Heracles, the ultimate robot wrestling champion of the WKRR, never got to face off against Brando, his colleague and opponent from the ESKRR, to determine who would be the ultimate champion. However, he thinks his war experience will give him the edge when it comes to a match-up against the force that destroyed Brando and the others. And as more details of the scale and devastation of the 39th Central Asian Conflict emerge, we see a military tribunal bringing to trial one of the key combatants.
The invasion of Iraq by the United States-led coalition that led to war from 2003 to 2011 has arguably had a corrupting and destabilising influence on our whole world. Urasawa and Nagasaki have woven their outrage at this terrible event in recent history into Osamu Tezuka’s original plot for his story The Greatest Robot on Earth. The result intelligently and bleakly examines the worst impulses of humankind.
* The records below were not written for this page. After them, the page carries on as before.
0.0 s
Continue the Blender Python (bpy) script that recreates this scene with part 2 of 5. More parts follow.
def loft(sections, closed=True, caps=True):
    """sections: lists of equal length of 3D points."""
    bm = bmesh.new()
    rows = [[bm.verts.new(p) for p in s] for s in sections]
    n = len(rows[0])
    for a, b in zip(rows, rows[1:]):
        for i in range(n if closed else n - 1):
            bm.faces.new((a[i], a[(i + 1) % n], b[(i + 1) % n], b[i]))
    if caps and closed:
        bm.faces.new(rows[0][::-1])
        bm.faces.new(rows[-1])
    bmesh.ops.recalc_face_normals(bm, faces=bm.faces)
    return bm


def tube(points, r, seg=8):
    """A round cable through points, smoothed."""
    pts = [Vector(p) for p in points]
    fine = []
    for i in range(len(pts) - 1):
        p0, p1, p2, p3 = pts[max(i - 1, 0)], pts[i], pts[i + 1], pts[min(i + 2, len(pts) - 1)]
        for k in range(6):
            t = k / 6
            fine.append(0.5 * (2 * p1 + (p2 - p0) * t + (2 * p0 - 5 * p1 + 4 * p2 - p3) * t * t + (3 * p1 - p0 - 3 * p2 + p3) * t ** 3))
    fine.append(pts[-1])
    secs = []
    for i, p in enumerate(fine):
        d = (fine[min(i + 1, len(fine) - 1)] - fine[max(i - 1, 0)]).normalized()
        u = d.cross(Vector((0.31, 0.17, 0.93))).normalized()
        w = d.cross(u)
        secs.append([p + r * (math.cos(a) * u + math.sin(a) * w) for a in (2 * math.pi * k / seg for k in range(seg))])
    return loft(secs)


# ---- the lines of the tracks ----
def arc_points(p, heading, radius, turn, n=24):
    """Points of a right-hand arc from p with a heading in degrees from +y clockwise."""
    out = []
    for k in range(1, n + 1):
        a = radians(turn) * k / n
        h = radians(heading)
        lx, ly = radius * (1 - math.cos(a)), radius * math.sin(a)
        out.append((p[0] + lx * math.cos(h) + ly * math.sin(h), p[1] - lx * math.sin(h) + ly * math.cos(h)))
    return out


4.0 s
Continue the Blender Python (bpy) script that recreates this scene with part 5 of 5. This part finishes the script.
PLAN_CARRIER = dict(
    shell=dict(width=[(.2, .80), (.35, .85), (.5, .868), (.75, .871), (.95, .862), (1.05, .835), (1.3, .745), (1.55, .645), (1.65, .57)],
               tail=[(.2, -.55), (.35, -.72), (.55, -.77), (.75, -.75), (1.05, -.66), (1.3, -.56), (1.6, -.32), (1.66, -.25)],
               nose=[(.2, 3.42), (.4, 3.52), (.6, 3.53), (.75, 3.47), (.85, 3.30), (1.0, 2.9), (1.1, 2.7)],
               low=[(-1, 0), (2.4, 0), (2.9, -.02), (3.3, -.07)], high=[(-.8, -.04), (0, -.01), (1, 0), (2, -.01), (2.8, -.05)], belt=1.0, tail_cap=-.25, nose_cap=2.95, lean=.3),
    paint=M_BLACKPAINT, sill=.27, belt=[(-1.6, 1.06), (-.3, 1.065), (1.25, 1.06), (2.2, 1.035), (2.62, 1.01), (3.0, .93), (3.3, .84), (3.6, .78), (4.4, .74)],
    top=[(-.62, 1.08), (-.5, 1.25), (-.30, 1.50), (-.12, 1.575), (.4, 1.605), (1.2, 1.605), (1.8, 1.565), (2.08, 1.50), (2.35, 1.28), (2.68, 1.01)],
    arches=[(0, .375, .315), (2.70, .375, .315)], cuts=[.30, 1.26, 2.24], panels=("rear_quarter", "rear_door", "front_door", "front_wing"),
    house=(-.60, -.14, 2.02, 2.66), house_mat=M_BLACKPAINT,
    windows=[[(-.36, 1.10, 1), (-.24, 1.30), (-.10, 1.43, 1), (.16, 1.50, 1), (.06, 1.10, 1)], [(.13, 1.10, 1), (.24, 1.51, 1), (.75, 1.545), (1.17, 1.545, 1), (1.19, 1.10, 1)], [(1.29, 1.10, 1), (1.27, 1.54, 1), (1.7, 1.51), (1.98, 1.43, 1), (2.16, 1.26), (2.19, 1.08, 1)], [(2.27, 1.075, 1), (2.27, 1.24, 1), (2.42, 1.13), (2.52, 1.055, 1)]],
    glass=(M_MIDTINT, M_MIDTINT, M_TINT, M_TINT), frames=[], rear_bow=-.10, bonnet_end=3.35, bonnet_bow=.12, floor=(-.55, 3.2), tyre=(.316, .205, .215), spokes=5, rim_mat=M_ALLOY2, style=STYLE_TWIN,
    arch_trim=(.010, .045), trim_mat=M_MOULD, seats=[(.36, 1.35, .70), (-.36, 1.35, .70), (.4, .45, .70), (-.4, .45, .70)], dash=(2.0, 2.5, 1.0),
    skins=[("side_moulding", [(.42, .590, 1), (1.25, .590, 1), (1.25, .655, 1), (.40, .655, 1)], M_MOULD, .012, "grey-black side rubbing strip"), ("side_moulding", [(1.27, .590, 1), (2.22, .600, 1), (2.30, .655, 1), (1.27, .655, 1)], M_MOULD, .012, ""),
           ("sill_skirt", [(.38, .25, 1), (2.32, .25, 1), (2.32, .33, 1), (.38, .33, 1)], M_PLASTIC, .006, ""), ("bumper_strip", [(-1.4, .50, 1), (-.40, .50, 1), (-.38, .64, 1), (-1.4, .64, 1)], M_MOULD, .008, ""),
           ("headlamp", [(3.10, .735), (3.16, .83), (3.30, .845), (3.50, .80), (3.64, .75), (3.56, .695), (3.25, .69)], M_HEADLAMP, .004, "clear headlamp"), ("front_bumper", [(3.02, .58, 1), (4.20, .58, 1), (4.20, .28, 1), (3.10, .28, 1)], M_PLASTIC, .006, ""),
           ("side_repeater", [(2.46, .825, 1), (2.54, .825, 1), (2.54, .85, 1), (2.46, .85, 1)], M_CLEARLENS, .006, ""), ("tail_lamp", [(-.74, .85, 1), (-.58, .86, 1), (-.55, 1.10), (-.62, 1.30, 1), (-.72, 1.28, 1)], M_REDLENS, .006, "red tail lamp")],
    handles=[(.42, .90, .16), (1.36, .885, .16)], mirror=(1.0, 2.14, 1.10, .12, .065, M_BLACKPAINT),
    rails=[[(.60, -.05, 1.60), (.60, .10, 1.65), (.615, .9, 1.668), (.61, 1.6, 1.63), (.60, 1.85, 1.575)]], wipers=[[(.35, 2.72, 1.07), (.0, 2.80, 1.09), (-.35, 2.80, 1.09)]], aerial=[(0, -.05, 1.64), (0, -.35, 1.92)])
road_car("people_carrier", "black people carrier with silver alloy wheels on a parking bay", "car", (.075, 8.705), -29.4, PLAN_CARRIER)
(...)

The USA is here renamed Thracia, Iraq is the Persian Kingdom of Central Asia, and when Thracia asserts that Persian King Darius XIV is hiding “robots of mass destruction”, the Bora Study Group (who are the equivalent of United Nations inspectors) go on a fact-finding investigation in the Persian Kingdom. The palace of King Darius XIV hides a chillingly huge graveyard of broken robots beneath its grounds, but no weapons. However, Thracia and its allies – including Mont Blanc, North#2, Brando, and Heracles – attack anyway. Persia is decimated.
All participants in this unjust war, robot and human alike, are haunted by trauma and guilt, and the moral and ethical questions weighing heavily on them from their participation create a charged atmosphere that infuses this book with compelling emotional density. Urasawa’s marvellous staging and drawing makes every scene resonate with his skill at depicting the enormous range of dynamic, harrowing and challenging experiences every one of his characters has to go through. The action moments are superbly exciting to look at and the quiet scenes just as powerfully effective.
As we wonder how far the war crimes extend, and what else remains to be revealed, another significant figure arrives at the Ministry of Science in Japan. Even the brilliant Professor Ochonamizu is intimidated by the strange genius of Dr Tenma. As they discuss their differing philosophies about A.I., Tenma reveals disturbing information that could be key to unravelling the identity of the mysterious attacker. Which side is Tenma on? Vol. 6 can’t come soon enough.